## Material provided
::::::::
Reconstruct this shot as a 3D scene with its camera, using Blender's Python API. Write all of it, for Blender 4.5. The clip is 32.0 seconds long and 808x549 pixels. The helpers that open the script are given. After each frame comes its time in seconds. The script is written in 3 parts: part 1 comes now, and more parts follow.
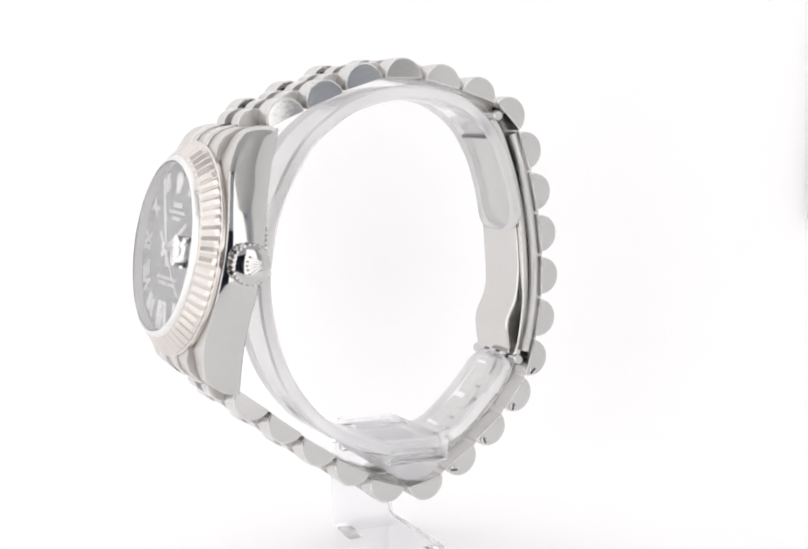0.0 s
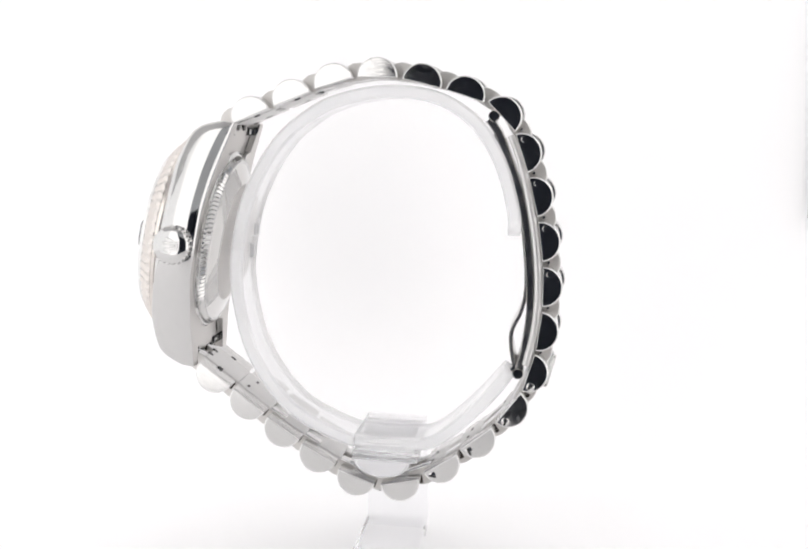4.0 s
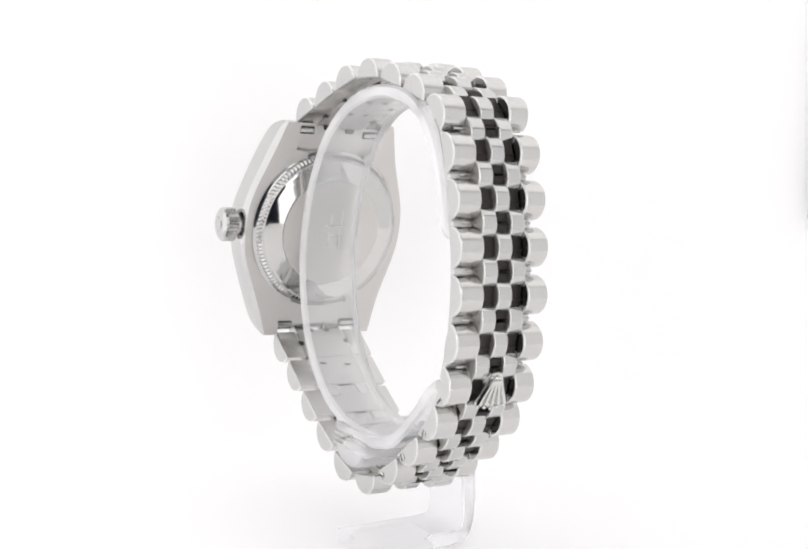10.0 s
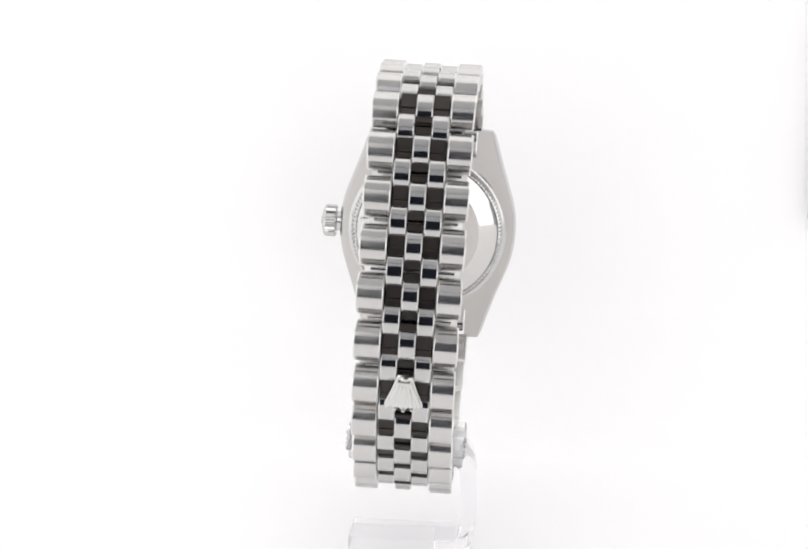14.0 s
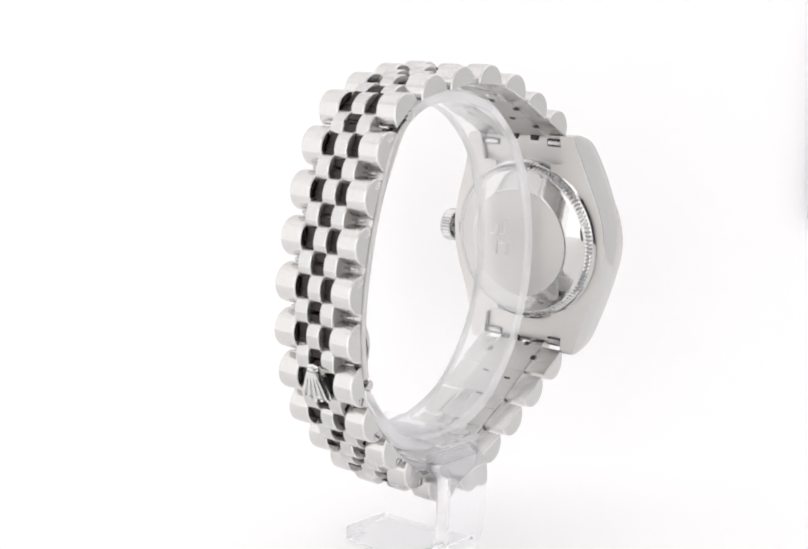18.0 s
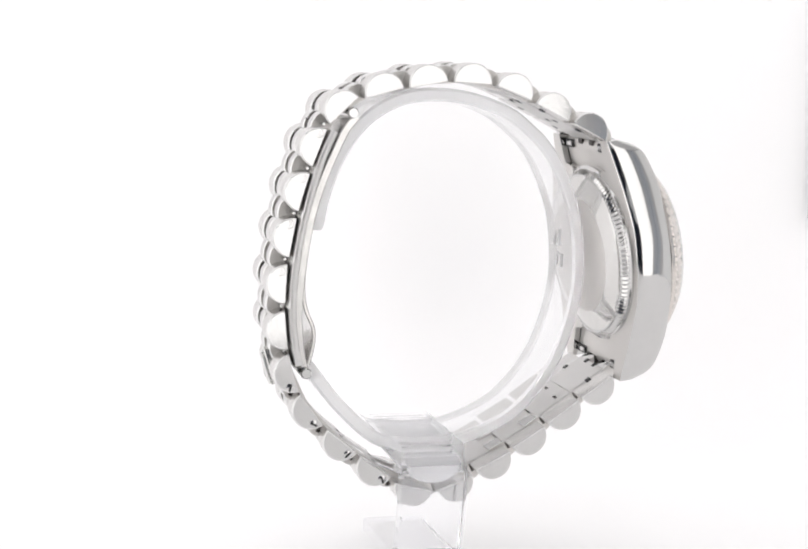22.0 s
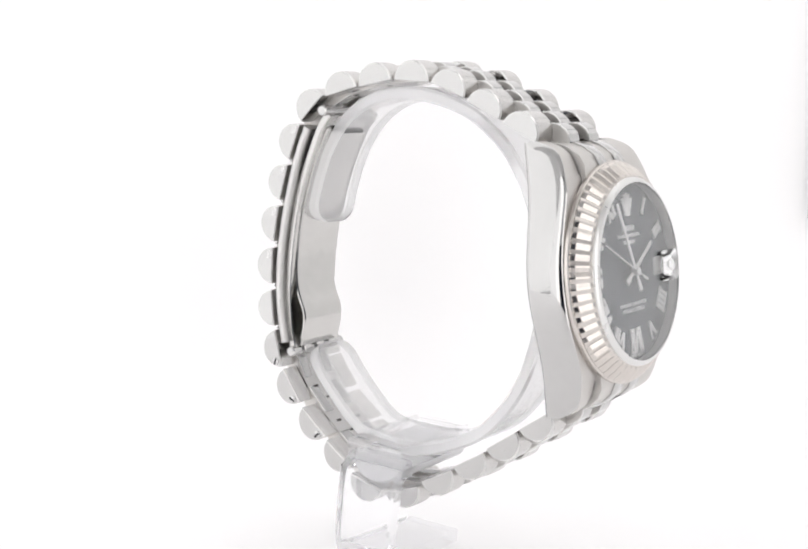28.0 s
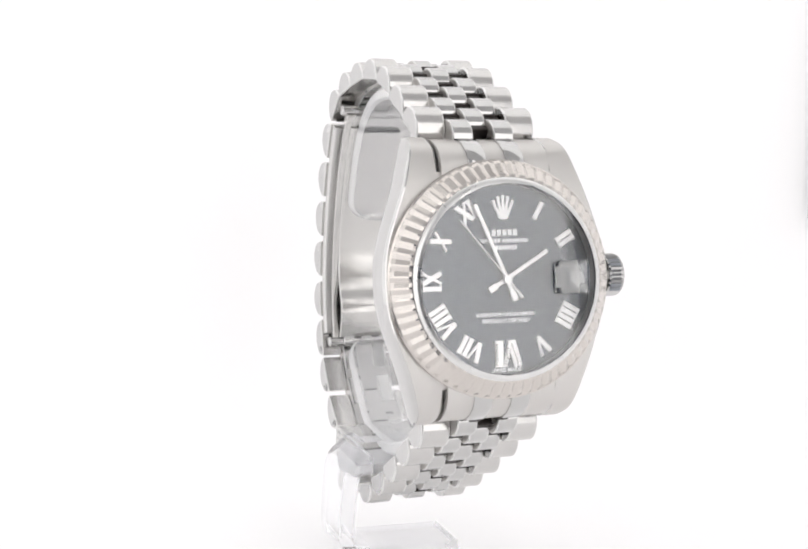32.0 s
::::::::
## Aim of the exercise
Quote the material exactly. Pictures stay out.

## Answer to this task
Reconstruct this shot as a 3D scene with its camera, using Blender's Python API. Write all of it, for Blender 4.5. The clip is 32.0 seconds long and 808x549 pixels. The helpers that open the script are given. After each frame comes its time in seconds. The script is written in 3 parts: part 1 comes now, and more parts follow.
0.0 s
4.0 s
10.0 s
14.0 s
18.0 s
22.0 s
28.0 s
32.0 s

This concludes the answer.